I've seen what UV tests in labs do to nylon and it's not pretty, it completely loses its structural integrity, but the analogy I thought of for how the flags might still be casting shadows are lantern mantles...they are literally ashes but they would be capable of casting shadows.

posted on Oct, 12 2016 @ 01:35 AM
Pi=4 also known as Manhattan Metric, used by many engineers in the rocketry field. Outside of 2 dimensional thought process, I haven't found a single use where pi=3.14........ to have any practical use in application. Thus why I was asking if I am overlooking something. (to note: by practical use, I mean in actual product development outside of being used to measure static volume.)

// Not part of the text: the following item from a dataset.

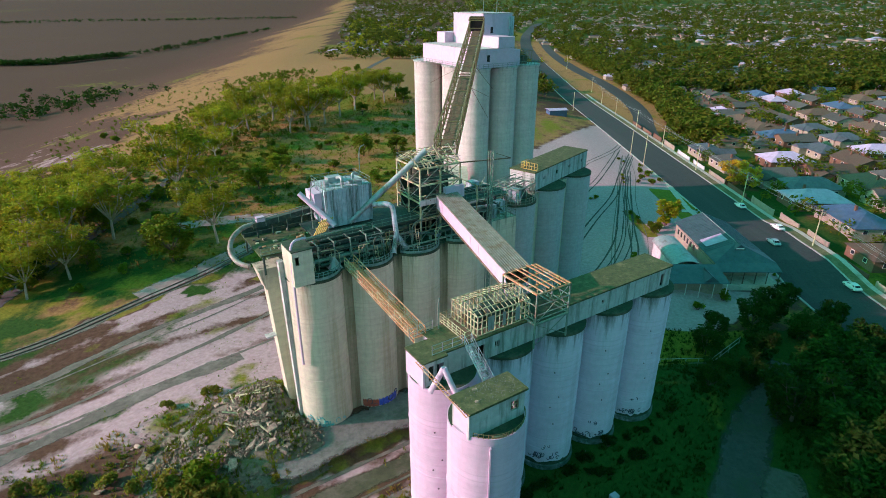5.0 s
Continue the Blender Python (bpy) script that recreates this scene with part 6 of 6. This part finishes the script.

the second question i got carried away by my entire thought experiment. Just wanted to know what the thoughts are on time being in account to dimensions. Does it theoretically happen in all dimensions, or is it just one part of a specific dimension?

Third question was answered perfectly!

posted on Oct, 12 2016 @ 01:39 AM
a reply to: mcsjr454
Rounding up rather than down?

Can find no such thing as "Manhattan Metric" being used in rocketry.

posted on Oct, 12 2016 @ 03:46 AM
a reply to: Arbitrageur

I see where you are going with this, so maybe I should expand on the question a bit

Does a high energy photon have enough energy to break a bond between atoms and "blow off" an atom (physical erosion) or is it rather those photons are causing a slight temperature increate in the material that causes the atoms to vibrate more (heat up) which causes the erosion process through other means? (vaporisation, sublimation etc)

edit on 12-10-2016 by MasterAtArms because: (no reason given)

posted on Oct, 12 2016 @ 04:36 AM

originally posted by: MasterAtArms

Does a high energy photon have enough energy to break a bond between atoms and "blow off" an atom...

Depends on both photon and material, probably with other things as well like incident angle.

If you have a high enough photon energy, you can cause an atom to fission, if you've got the right material.

But you normally get thermal ablation.